Scuttling down the path toward them came a tiny goblin, his multicolored, too-large shirt whipping in the wind of his headlong running.
"The ale!" he screamed. "The ale!"
He skidded to a halt in front of the three toiling up the path.
"What of the ale?" panted Mr. O'Toole. "Do you mean to confess to me that you have been the sampling of it?"
"It has gone sour," wailed the little goblin. "The whole bewitched mess of it is sour."
"But ale can't go sour," protested Maxwell, grasping some sense of the tragedy that had taken place.
Mr. O'Toole bounced upon the path in devastating anger. His face turned from brown to red to purple. His breath came gushing out in wheezing gasps.
"It can, bedamned," he shouted, "with a spell of wizardry!"
He turned around and started rapidly down the path, trailed by the little goblin.
"Leave me at them filthy trolls!" shouted Mr. O'Toole. "Leave me wrap my paws around their guzzles. I will dig them out with these two hands and hang them in the sun to dry. I will skin them all entire. I will teach them lessons they never will unlearn..."
His bellowing dwindled with distance to unintelligible rumbling as he scrambled swiftly down the path, heading for the bridge beneath which the trolls hung out.
The two humans stood watching, filled with admiration and wonder at such ponderous, towering wrath.
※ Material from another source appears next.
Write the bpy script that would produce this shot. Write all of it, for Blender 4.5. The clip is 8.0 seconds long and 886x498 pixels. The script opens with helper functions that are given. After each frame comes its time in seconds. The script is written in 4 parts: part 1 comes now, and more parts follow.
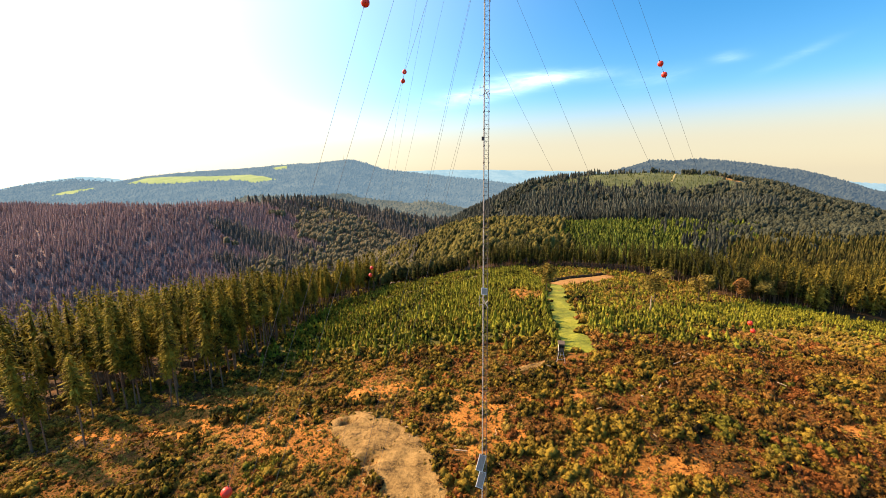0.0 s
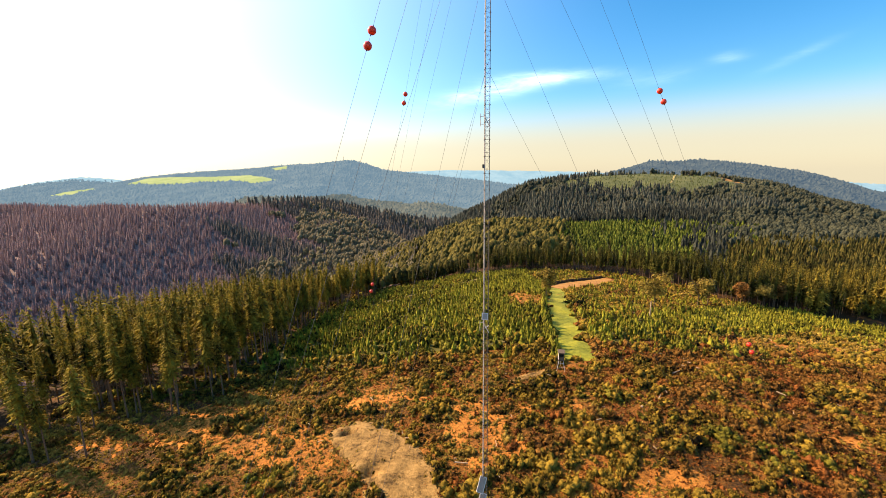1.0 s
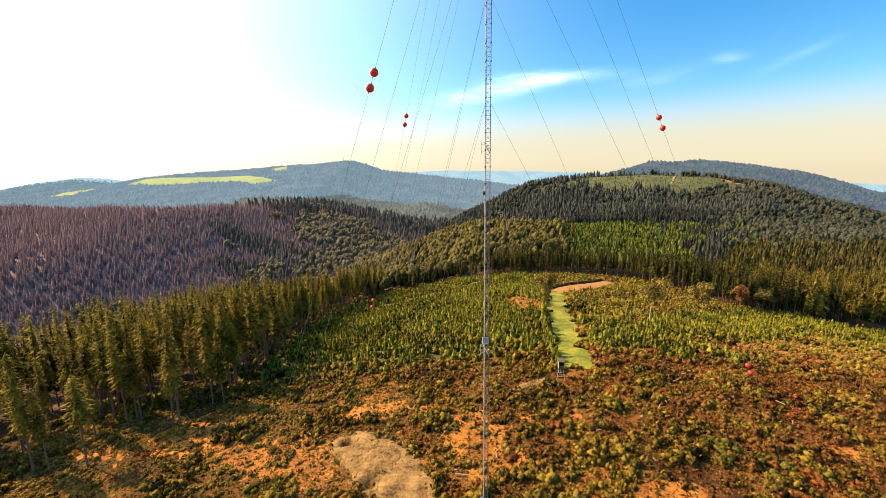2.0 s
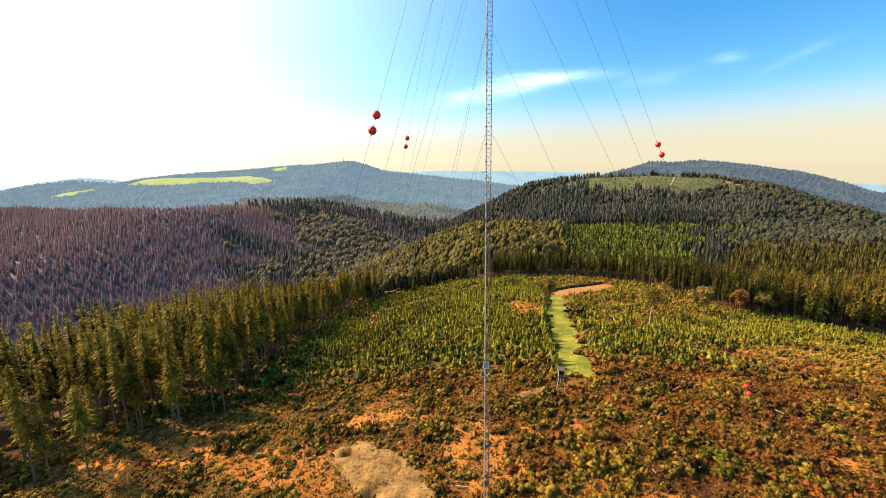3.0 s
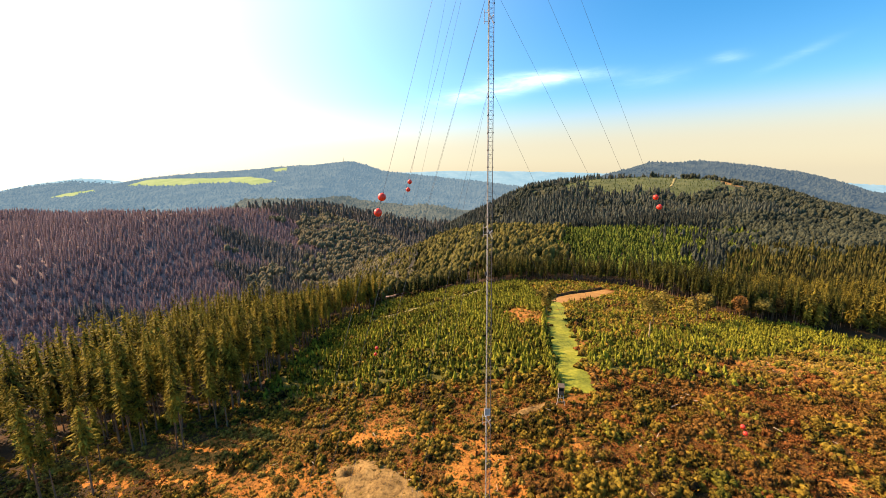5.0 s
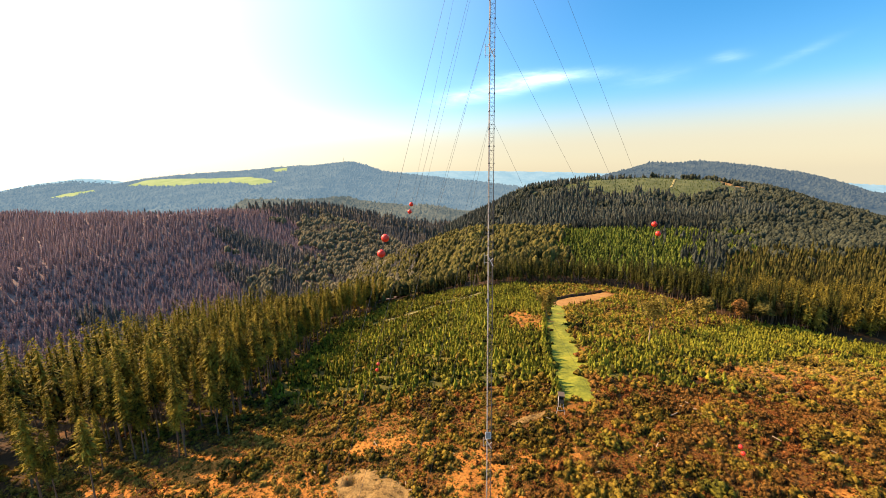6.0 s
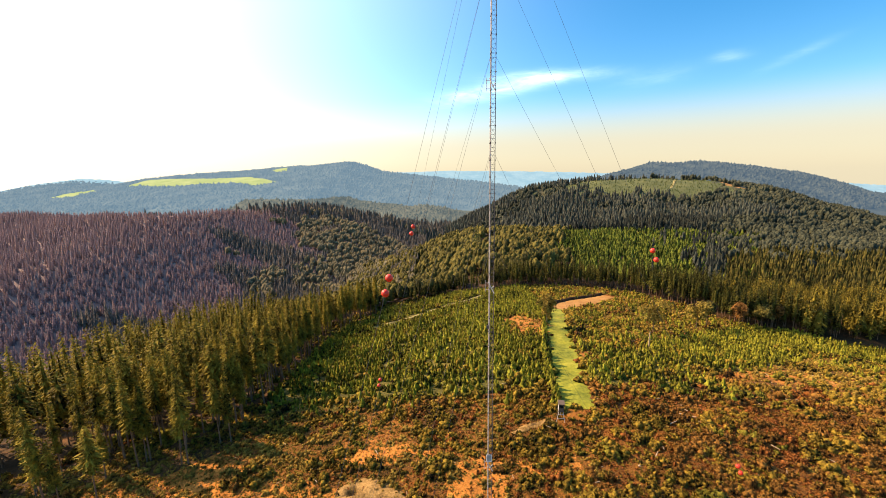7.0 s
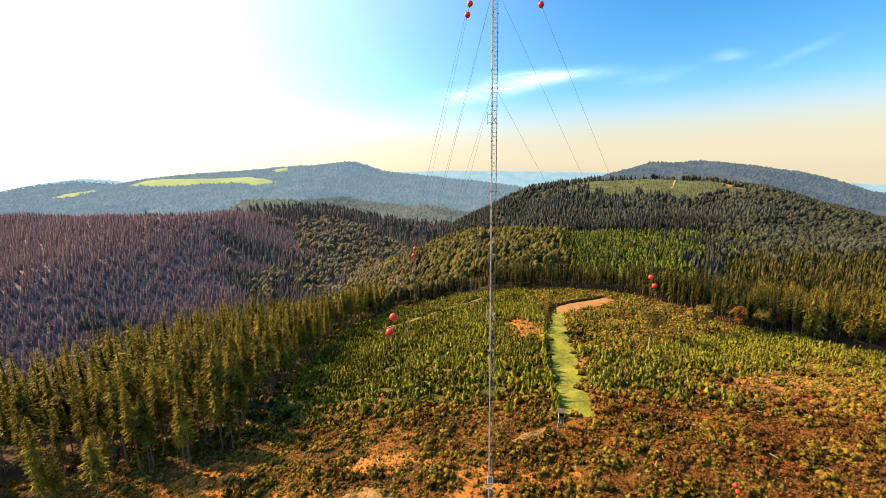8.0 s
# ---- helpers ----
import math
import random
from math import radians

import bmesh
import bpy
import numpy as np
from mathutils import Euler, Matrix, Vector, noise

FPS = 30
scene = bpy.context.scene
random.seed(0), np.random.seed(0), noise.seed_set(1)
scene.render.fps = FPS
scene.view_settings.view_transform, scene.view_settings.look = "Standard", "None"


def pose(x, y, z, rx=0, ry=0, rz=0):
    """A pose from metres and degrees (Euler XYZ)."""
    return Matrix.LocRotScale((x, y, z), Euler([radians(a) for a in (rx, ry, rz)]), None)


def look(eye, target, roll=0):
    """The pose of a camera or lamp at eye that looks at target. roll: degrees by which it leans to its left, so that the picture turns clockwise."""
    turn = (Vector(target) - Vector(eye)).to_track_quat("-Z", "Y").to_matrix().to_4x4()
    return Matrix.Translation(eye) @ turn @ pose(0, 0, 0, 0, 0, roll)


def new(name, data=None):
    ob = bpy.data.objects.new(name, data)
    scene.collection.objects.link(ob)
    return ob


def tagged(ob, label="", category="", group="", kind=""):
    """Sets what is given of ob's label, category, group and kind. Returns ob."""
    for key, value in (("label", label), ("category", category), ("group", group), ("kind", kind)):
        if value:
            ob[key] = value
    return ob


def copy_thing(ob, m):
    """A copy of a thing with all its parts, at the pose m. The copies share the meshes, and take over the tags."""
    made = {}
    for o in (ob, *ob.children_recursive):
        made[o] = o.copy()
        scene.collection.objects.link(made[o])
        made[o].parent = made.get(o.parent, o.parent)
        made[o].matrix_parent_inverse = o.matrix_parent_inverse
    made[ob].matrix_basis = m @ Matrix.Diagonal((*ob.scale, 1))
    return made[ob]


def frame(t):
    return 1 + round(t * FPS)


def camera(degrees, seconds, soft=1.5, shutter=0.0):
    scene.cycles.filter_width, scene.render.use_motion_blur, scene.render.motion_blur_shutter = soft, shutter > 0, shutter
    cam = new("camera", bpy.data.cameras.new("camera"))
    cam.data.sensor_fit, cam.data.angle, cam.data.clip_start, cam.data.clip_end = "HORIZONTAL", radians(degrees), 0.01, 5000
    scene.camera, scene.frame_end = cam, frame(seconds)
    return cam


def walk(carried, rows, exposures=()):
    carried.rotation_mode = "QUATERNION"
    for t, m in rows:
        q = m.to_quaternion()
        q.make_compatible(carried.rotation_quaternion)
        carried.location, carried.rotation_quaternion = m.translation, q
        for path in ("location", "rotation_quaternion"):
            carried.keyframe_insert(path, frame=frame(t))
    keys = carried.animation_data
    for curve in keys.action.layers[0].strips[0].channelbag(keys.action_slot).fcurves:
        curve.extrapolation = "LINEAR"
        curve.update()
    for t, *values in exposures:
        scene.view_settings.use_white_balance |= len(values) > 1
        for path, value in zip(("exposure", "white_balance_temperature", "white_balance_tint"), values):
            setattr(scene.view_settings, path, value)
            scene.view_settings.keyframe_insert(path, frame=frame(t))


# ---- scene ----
# camera: a slow, almost vertical climb beside a guyed mast
cam = camera(96.48, 8.0, soft=0.55)
CLIMB = [
    (0.0, 0.007, -0.114, 55.983, 0.007, -10.731, -0.813),
    (0.5, -0.029, -0.009, 57.251, -0.007, -10.718, -0.813),
    (1.0, -0.063, 0.091, 58.520, -0.019, -10.707, -0.813),
    (1.5, -0.095, 0.186, 59.790, -0.029, -10.700, -0.813),
    (2.25, -0.141, 0.313, 61.705, -0.039, -10.695, -0.815),
    (3.0, -0.187, 0.419, 63.636, -0.044, -10.697, -0.819),
    (3.5, -0.220, 0.475, 64.937, -0.045, -10.702, -0.822),
    (4.0, -0.254, 0.518, 66.251, -0.043, -10.711, -0.826),
    (4.5, -0.290, 0.546, 67.581, -0.039, -10.722, -0.830),
    (5.25, -0.350, 0.556, 69.610, -0.028, -10.745, -0.838),
    (6.0, -0.420, 0.525, 71.687, -0.013, -10.775, -0.848),
    (6.5, -0.473, 0.478, 73.101, 0.000, -10.799, -0.855),
    (7.0, -0.532, 0.409, 74.543, 0.016, -10.826, -0.863),
    (7.5, -0.597, 0.316, 76.014, 0.033, -10.856, -0.871),
    (8.0, -0.670, 0.198, 77.517, 0.053, -10.889, -0.880),
]
walk(cam, [(t, pose(x, y, z, 90 + pitch, 0, yaw) @ pose(0, 0, 0, 0, 0, roll)) for t, x, y, z, yaw, pitch, roll in CLIMB],
     exposures=[(0.0, 1.08), (8.0, 1.08)])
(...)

"Well," said Churchill, "there goes our chance at sweet October ale."
Chapter 4
The clock in Music Hall began striking the hour of six as Maxwell reached the outskirts of the campus, riding from the airport on one of the slower, outer belts of the roadway. Churchill had taken another roadway and Maxwell had been glad of that. Not only that he felt a faint distaste for the man, but from the wish to be alone. He wanted to ride slowly, with the windshield down, in silence, without the need of conversation, to soak up the sight and feel of those few square miles of buildings and of malls-coming home again to the one place that he loved.
Dusk sifted through the campus like a mist of benediction, softening the outlines of the buildings, turning the malls into areas that could have been romantic etchings out of storybooks.
Knots of students stood about the malls, talking quietly, carrying their satchels or with books tucked beneath their arms. A white-haired man sat on a bench, watching a pair of squirrels playing on the lawn. Two reptilian aliens hunched along one of the misty walks, moving slowly and engrossed in talk. A human student strode smartly along the sidewalk, whistling as he went, the whistle waking echoes in the quiet angles of the buildings. Meeting and passing the reptiles, he lifted an arm in grave salute. And everywhere the trees, great and ancient elms that had stood since time forgotten, the sturdy sentinels of many generations.
Then the great clock started the ringing of the hour, the bronze clangor of it beating far across the land, and it seemed to Maxwell that in the clock the campus was bidding him hello. The clock was a friend, he thought- not to him alone, but to all within the hearing of it, the voice of the campus. Lying in bed, before he went to sleep, he had listened, night after night, to its chiming, its ringing out of time. And more, perhaps, than the ringing out of time. Rather a watchman in the night crying all was well.
Ahead of him the mighty complex of Time College loomed out of the dusk-looming up to dwarf the roadway and the mall, great blocks of plastic and of glass, with lights burning in many of its windows. Squatted at the base of the complex crouched the museum and across its front Maxwell saw the wind-fluttered whiteness of a sign painted on white fabric. In the dusk and distance he could make out only one word: SHAKESPEARE.
He grinned to himself, thinking of it. English Lit would be beside itself. Old Chenery and all the rest of them had never quite forgiven Time for establishing, two or three years ago, that the Earl of Oxford, not Shakespeare, had been the author of the plays. And this personal appearance of the man from Stratford-on-Avon would be rubbing salt into wounds that were far from healed.